Because it's open and exposed, be mindful of summer sun and heat, and consider hiking early or late in the day. This trail also tends to either be clear or packed in during the winter, but the bit heading down to the river can get messy and muddy so take care or avoid this section depending on the conditions.
Head west out of town, and quickly turn south on Coburn Road at the interchange. Continue for 1.4 miles, then turn right on the dirt road opposite of Canyon Trail Road, and the trailhead will be on the north side of the road after 0.2 miles.
From the trailhead, hike along the main trail, heading back towards Billings and towards the bluffs. At the first major intersection, turn right and follow the most obvious path north (there will be other smaller, game trails intersecting here and there, but the main route is the widest and most obvious route). At the edge of the cliffs, there are views of the Yellowstone River, Billings, and the Beartooth Mountains in the distance.
Carefully follow the trail down a couple of rocky, loose switchbacks to the riverbank. Here, the trail dissipates—be mindful of the more fragile river ecosystems and perhaps keep the exploring to a minimum to minimize your impact on the area!
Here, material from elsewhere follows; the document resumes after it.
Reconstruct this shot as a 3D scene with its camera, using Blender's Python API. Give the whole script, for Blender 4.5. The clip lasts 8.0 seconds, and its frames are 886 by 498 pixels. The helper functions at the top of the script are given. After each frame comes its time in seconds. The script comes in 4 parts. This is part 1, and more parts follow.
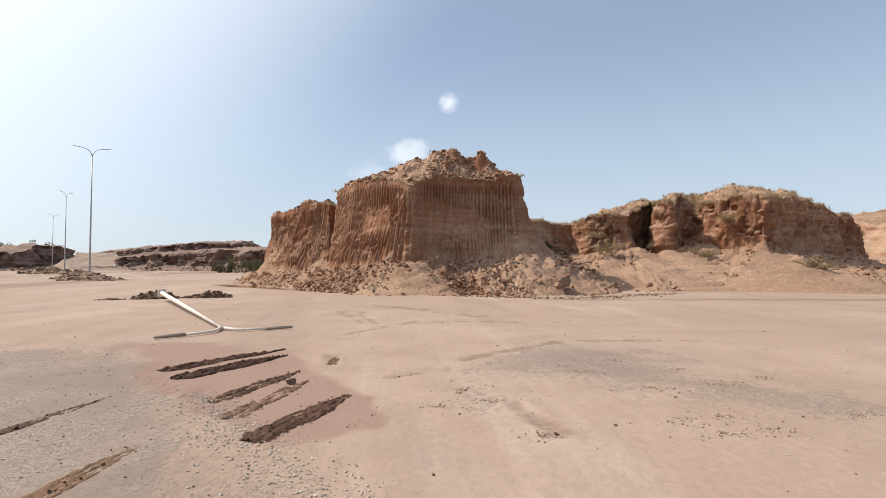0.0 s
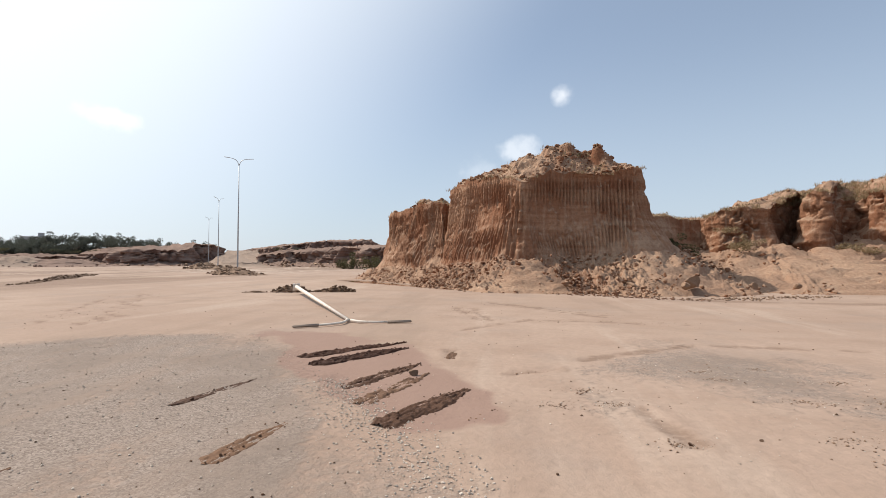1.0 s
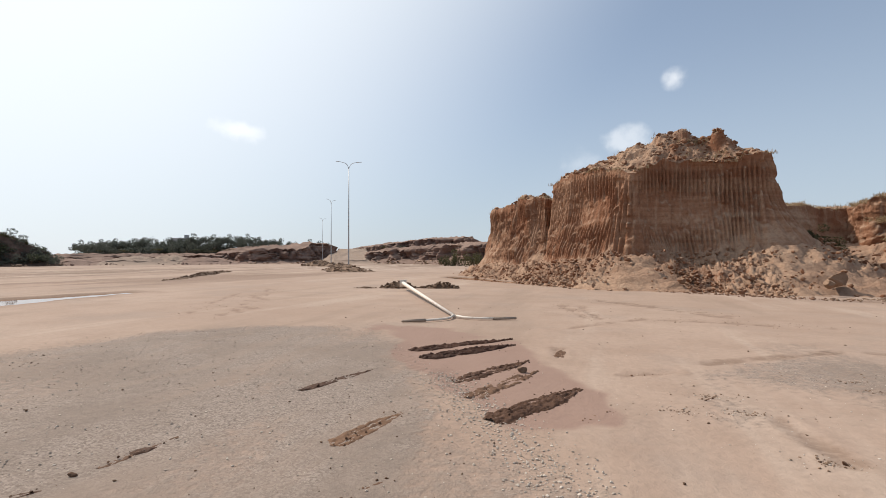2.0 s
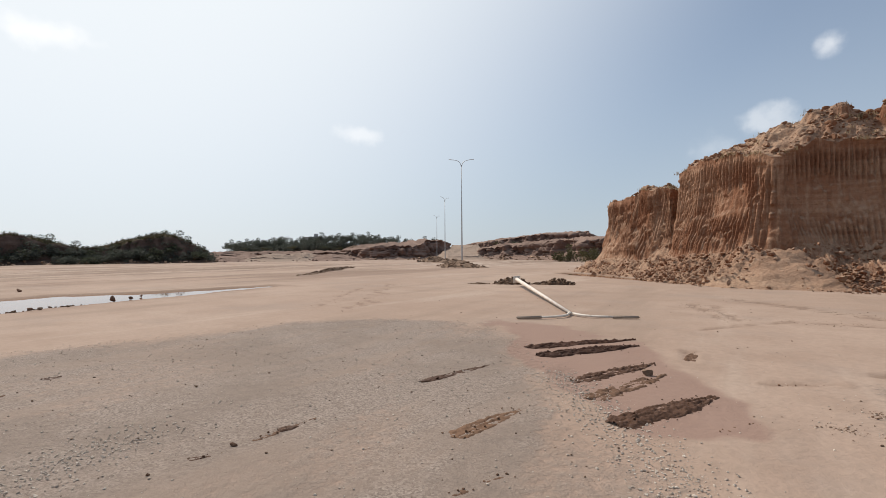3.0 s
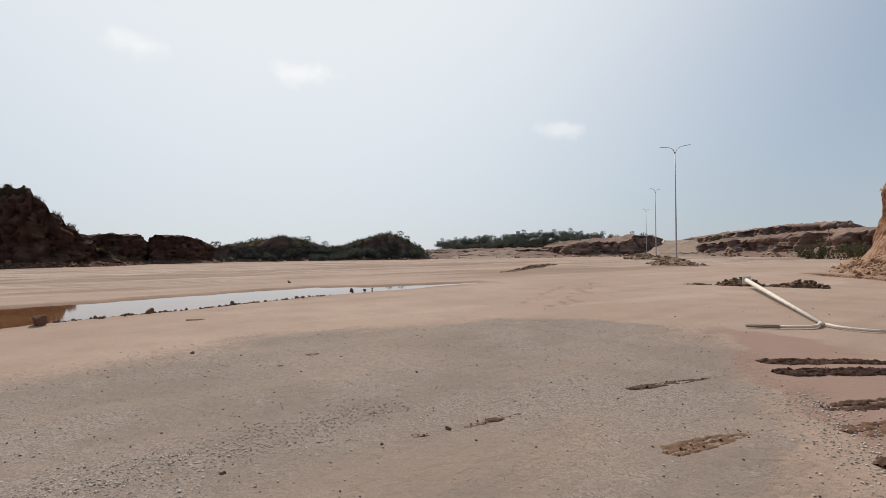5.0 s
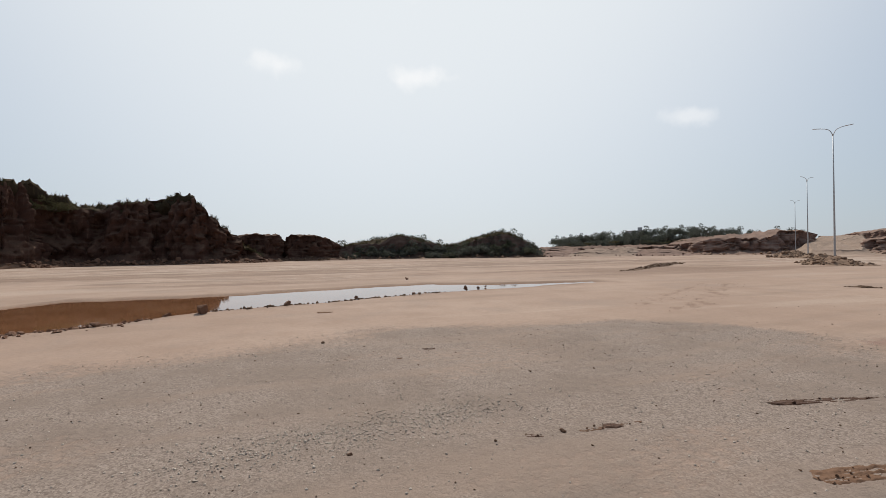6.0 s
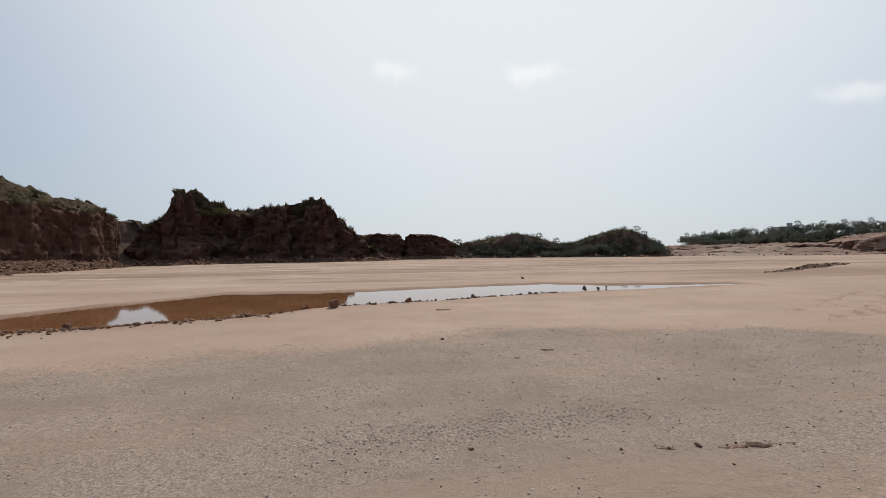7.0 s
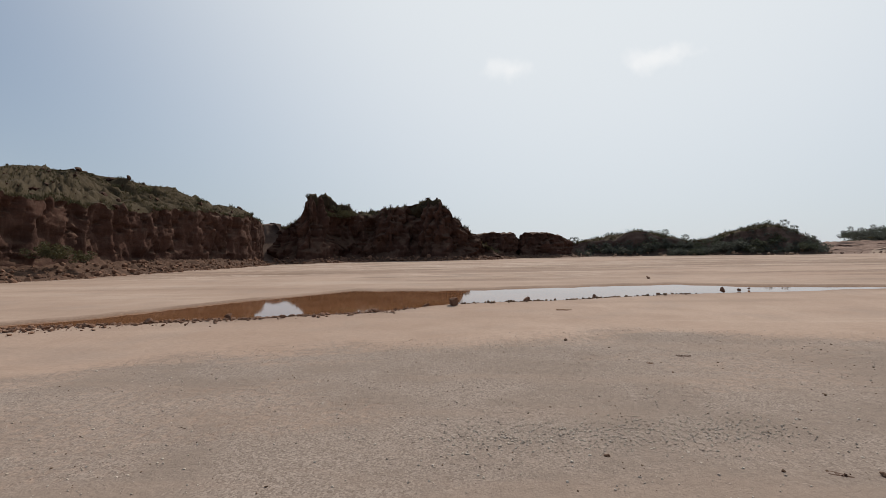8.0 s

Turn around and look for the "Yegen Bros." writing on the sandstone cliffs, a vestige of Peter Yegen's clothing and shoe store from the early 1900s. Then head back to the trailhead, either along the same route or take the time to wander some of the other trails crisscrossing Four Dances.
Flora & Fauna
Because Four Dances encompasses shoreline of the Yellowstone River, bluffs and cliffs, and open grassland, this is a common place to spot wildlife, including deer, elk, moose, bears, and foxes. It's also a great location for birding as the cliffs are perfect nesting habitat for falcons and the riverbanks are home to waterfowl.